━━━ Data shown

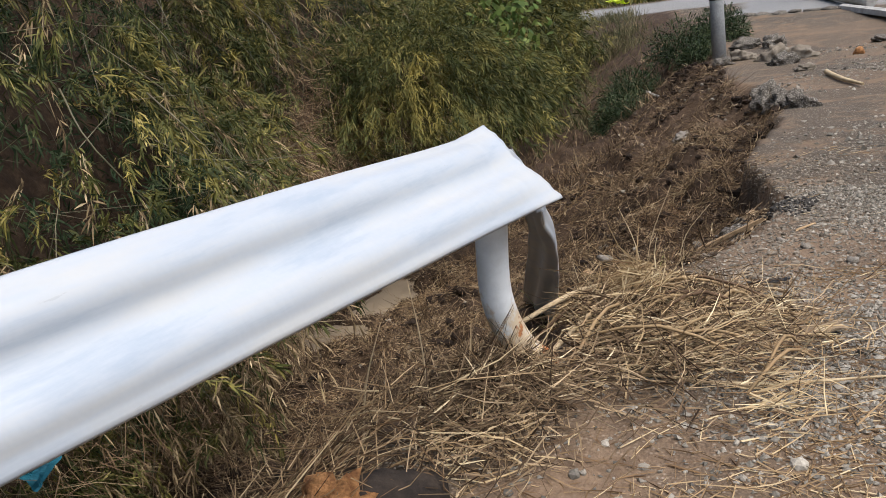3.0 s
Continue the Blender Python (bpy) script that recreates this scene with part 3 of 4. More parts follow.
def thicket():
    rng = np.random.default_rng(4)
    # plumes: heads of arching canes, each a fan of sprays
    n = 1150
    y = 2.6 + 14.4 * rng.random(n)
    z = -1.4 + 4.3 * rng.random(n) ** 1.05
    x = front_x(y, z) - np.abs(rng.normal(0, 0.28, n)) + 0.08
    full = vnoise(y, z, 0.9, 31) + 0.6 * vnoise(y, z, 2.2, 32) > np.interp(y, [7, 9.5], [-0.15, -0.42])
    x, y, z, n = x[full], y[full], z[full], int(full.sum())
    head = np.stack([x, y, z], 1)
    out = unit(np.stack([rng.normal(0.8, 0.3, n), rng.normal(-0.2, 0.45, n), rng.normal(0.05, 0.35, n)], 1))
    k = 8
    o = (head[:, None] - out[:, None] * rng.uniform(0, 0.45, (n, k, 1)) + rng.normal(size=(n, k, 3)) * np.array([0.10, 0.15, 0.07])).reshape(-1, 3)
    aim = unit(np.repeat(out, k, 0) + rng.normal(size=(n * k, 3)) * 0.42 + np.array([0, 0, -0.35]))
    bare = np.exp(-(((o[:, 1] - 11.7) / 0.9) ** 2 + ((o[:, 2] + 0.2 - 0.75 * (o[:, 1] - 11.7)) / 0.42) ** 2))
    keep = (rng.random(len(o)) > bare * 0.85) & (o[:, 2] > ground_z(o[:, 0], o[:, 1]) - 0.1) & ~((o[:, 1] > 12.9) & (o[:, 1] < 14.7) & (o[:, 2] < -0.7))
    o, aim = o[keep], aim[keep]
    # many of the low sprays have died off
    dry = rng.random(len(o)) < np.interp(o[:, 2] + 0.5 * vnoise(o[:, 1], o[:, 2], 0.8, 34), [-1.2, 0.1, 0.6, 2.0], [0.75, 0.5, 0.2, 0.08]) * np.interp(o[:, 1], [7, 9], [0.35, 1])
    sprays("dead_bamboo", o[dry], unit(aim[dry] + np.array([0, 0, -0.6])), 26, 0.10, 0.0105, M["deadleaf"], rng, "dead brown dwarf bamboo leaves low on the bank", "bamboo grass")
    o, aim = o[~dry], aim[~dry]
    # Fewer yellow sprays nearer than y 9: the tree shade there is partly leaf colour.
    gold = rng.random(len(o)) < np.clip(-0.05 + 0.9 * vnoise(o[:, 1] + 0.6 * o[:, 0], o[:, 2], 1.5, 35), 0.0, 0.6) * np.interp(o[:, 1], [6.5, 9], [0.2, 1])
    sprays("yellow_bamboo", o[gold] + np.array([0.06, -0.02, 0.03]), aim[gold], 30, 0.085, 0.0105, M["gold"], rng, "yellowed tips of dwarf bamboo plumes", "bamboo grass")
    o, aim = o[~gold], aim[~gold]
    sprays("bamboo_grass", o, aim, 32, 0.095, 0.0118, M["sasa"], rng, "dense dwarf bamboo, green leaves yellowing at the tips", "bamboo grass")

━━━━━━

#### Goal:
Every line of the material is to be quoted exactly, with no pictures carried over.

#### Finished task:
3.0 s
Continue the Blender Python (bpy) script that recreates this scene with part 3 of 4. More parts follow.
def thicket():
    rng = np.random.default_rng(4)
    # plumes: heads of arching canes, each a fan of sprays
    n = 1150
    y = 2.6 + 14.4 * rng.random(n)
    z = -1.4 + 4.3 * rng.random(n) ** 1.05
    x = front_x(y, z) - np.abs(rng.normal(0, 0.28, n)) + 0.08
    full = vnoise(y, z, 0.9, 31) + 0.6 * vnoise(y, z, 2.2, 32) > np.interp(y, [7, 9.5], [-0.15, -0.42])
    x, y, z, n = x[full], y[full], z[full], int(full.sum())
    head = np.stack([x, y, z], 1)
    out = unit(np.stack([rng.normal(0.8, 0.3, n), rng.normal(-0.2, 0.45, n), rng.normal(0.05, 0.35, n)], 1))
    k = 8
    o = (head[:, None] - out[:, None] * rng.uniform(0, 0.45, (n, k, 1)) + rng.normal(size=(n, k, 3)) * np.array([0.10, 0.15, 0.07])).reshape(-1, 3)
    aim = unit(np.repeat(out, k, 0) + rng.normal(size=(n * k, 3)) * 0.42 + np.array([0, 0, -0.35]))
    bare = np.exp(-(((o[:, 1] - 11.7) / 0.9) ** 2 + ((o[:, 2] + 0.2 - 0.75 * (o[:, 1] - 11.7)) / 0.42) ** 2))
    keep = (rng.random(len(o)) > bare * 0.85) & (o[:, 2] > ground_z(o[:, 0], o[:, 1]) - 0.1) & ~((o[:, 1] > 12.9) & (o[:, 1] < 14.7) & (o[:, 2] < -0.7))
    o, aim = o[keep], aim[keep]
    # many of the low sprays have died off
    dry = rng.random(len(o)) < np.interp(o[:, 2] + 0.5 * vnoise(o[:, 1], o[:, 2], 0.8, 34), [-1.2, 0.1, 0.6, 2.0], [0.75, 0.5, 0.2, 0.08]) * np.interp(o[:, 1], [7, 9], [0.35, 1])
    sprays("dead_bamboo", o[dry], unit(aim[dry] + np.array([0, 0, -0.6])), 26, 0.10, 0.0105, M["deadleaf"], rng, "dead brown dwarf bamboo leaves low on the bank", "bamboo grass")
    o, aim = o[~dry], aim[~dry]
    # Fewer yellow sprays nearer than y 9: the tree shade there is partly leaf colour.
    gold = rng.random(len(o)) < np.clip(-0.05 + 0.9 * vnoise(o[:, 1] + 0.6 * o[:, 0], o[:, 2], 1.5, 35), 0.0, 0.6) * np.interp(o[:, 1], [6.5, 9], [0.2, 1])
    sprays("yellow_bamboo", o[gold] + np.array([0.06, -0.02, 0.03]), aim[gold], 30, 0.085, 0.0105, M["gold"], rng, "yellowed tips of dwarf bamboo plumes", "bamboo grass")
    o, aim = o[~gold], aim[~gold]
    sprays("bamboo_grass", o, aim, 32, 0.095, 0.0118, M["sasa"], rng, "dense dwarf bamboo, green leaves yellowing at the tips", "bamboo grass")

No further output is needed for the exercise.